Just where the lookout was kept is not clear but a member of Waipū Museum’s genealogy and research team said Frenchman Island was not involved in Waipū’s whisky still events which gave Smugglers Bay its name.
A search through historic papers shows The Frenchman was the site of the first navigation light in Whangārei Harbour, with the island being chosen over nearby Busby Head after months of argument.
Whangarei Harbour Board officially lit the acetone light in January 1913, according to Northern Advocate coverage.
Nearby Home Point is also the site of a significant World War II gun emplacement, made in very similar concrete to the door on The Frenchman.
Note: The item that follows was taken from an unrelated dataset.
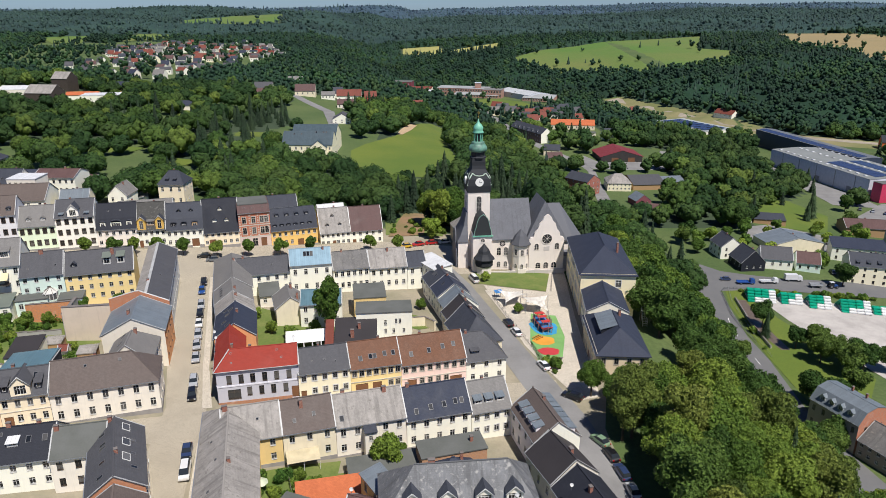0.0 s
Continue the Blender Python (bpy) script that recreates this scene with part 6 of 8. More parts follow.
for i in range(5):
    b = bmesh.new()
    box(b, 14 + 18 * i, 14.4 + 18 * i, -0.25, -0.02, 0, 11.6)
    part("downpipe", b, ZINC, wh_ob)
for i in range(3):
    b = bmesh.new()
    box(b, 20 + 30 * i, 24 + 30 * i, -0.12, -0.02, 0, 4)
    part("gate", b, plain("gate_grey", (0.2, 0.22, 0.24), 0.5), wh_ob)
pink = base_empty("stair_tower", 260.5, 407.5, gz(260, 407), math.radians(12), "magenta-clad stair tower on the warehouse corner", "tower")
b = bmesh.new()
box(b, 0, 8.5, -4, 3, -1, 11.6)
part("wall", b, plain("magenta_cladding", (0.55, 0.04, 0.1), 0.5, vary=0.08), pink)
b = bmesh.new()
box(b, -0.1, 8.6, -4.1, 3.1, 11.6, 11.85)
part("roof", b, FELT, pink)
for i in range(2):
    for j in range(3):
        put_window(pink, Matrix.Translation((3.2 + 2.4 * i, -4.02, 2 + 3.2 * j)), 1.4, 1.6, "plain")
house("white office wing with ribbon windows", (269, 404), (312, 409), 14, gz(290, 405) + 8, gz(290, 405) + 8.4, plain("charcoal_cladding", (0.06, 0.065, 0.07), 0.5), PALE_METAL, kind="flat", wins={"front": [(x, x + 3, 5.5, 7) for x in (2, 7, 12, 17, 22, 27, 32)] + [(4, 10, 0.5, 4)]}, lite=True, name="office", category="office")
house("long white low hall with windows", (268, 377), (330, 383), 14, gz(290, 380) + 5.5, gz(290, 380) + 6, WHITE, FELT, kind="flat", wins={"front": (12, 1, 2.0)}, lite=True, name="workshop_hall", category="hall")
navy_ob = hall_building("long navy clad warehouse with a solar roof", (266.0, 592.0), (286.5, 470.0), 16, 13, NAVY_CLAD, plain("dark_roof_sheet", (0.13, 0.14, 0.15), 0.5, vary=0.1, scale=0.4))
for i in range(12):
    b = bmesh.new()
    slab(b, [(3 + 9.8 * i, 0.8, 13.2), (12 + 9.8 * i, 0.8, 13.2), (12 + 9.8 * i, 7.2, 13.85), (3 + 9.8 * i, 7.2, 13.85)], 0.08)
    part("solar_panel", b, SOLAR, navy_ob)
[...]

The gun emplacement, battery observation post, engine room, accommodation and services were built in 1942, according to the Department of Conservation, which now manages the Bream Head Scenic Reserve.
Still accessible only by foot, it has distinct features, including a nationally-significant military mural of Whangārei Harbour, painted to help those directing fire to quickly estimate the bearing of a sighting.
The area was also the site of a famous gold recovery, along with a little-known war tragedy.
On June 13, 1940, German ship Orion laid numerous mines off Bream Head.
One of the first tragedies was Pacific liner RMS Niagara, which struck a mine during passage between Auckland and Suva on June 19, 1940.
There was no loss of life but the ship was sunk with gold ingots worth £2.5 million, equivalent to nearly $250m today.
In late 1941, a remarkable salvage effort recovered almost all the gold from the wreck, which lay at 110m deep.
The History of Whangārei Heads records the salvage effort was done aboard steamer Claymore, which was based at Urquharts Bay and used a diving bell.
Unfortunately, another of the same mines led to tragedy for New Zealand mine sweeper HMS Puriri, which sunk off Bream Head on May 14, 1941.
Five lives were lost in the incident; the only casualties suffered in New Zealand waters as a direct result of enemy action, according to Whangarei Leader reports in 2011.
The incident was subject to wartime censorship and never widely published, until a memorial was built at Ocean Beach in 2011.
But while the wartime history seems a likely explanation for The Frenchman’s door the Defence Force has no record of it, nor any link to the gun emplacement.
“Unfortunately, this door doesn’t feature in any of our current or historic data sets, nor in any LINZ maps,” a spokesperson said.
The door is also not noted in a 1984 archaeological survey of Whangārei Harbour, done by Northland Harbour Board.
So the door – if it ever was a door – remains a mystery still waiting to be unlocked.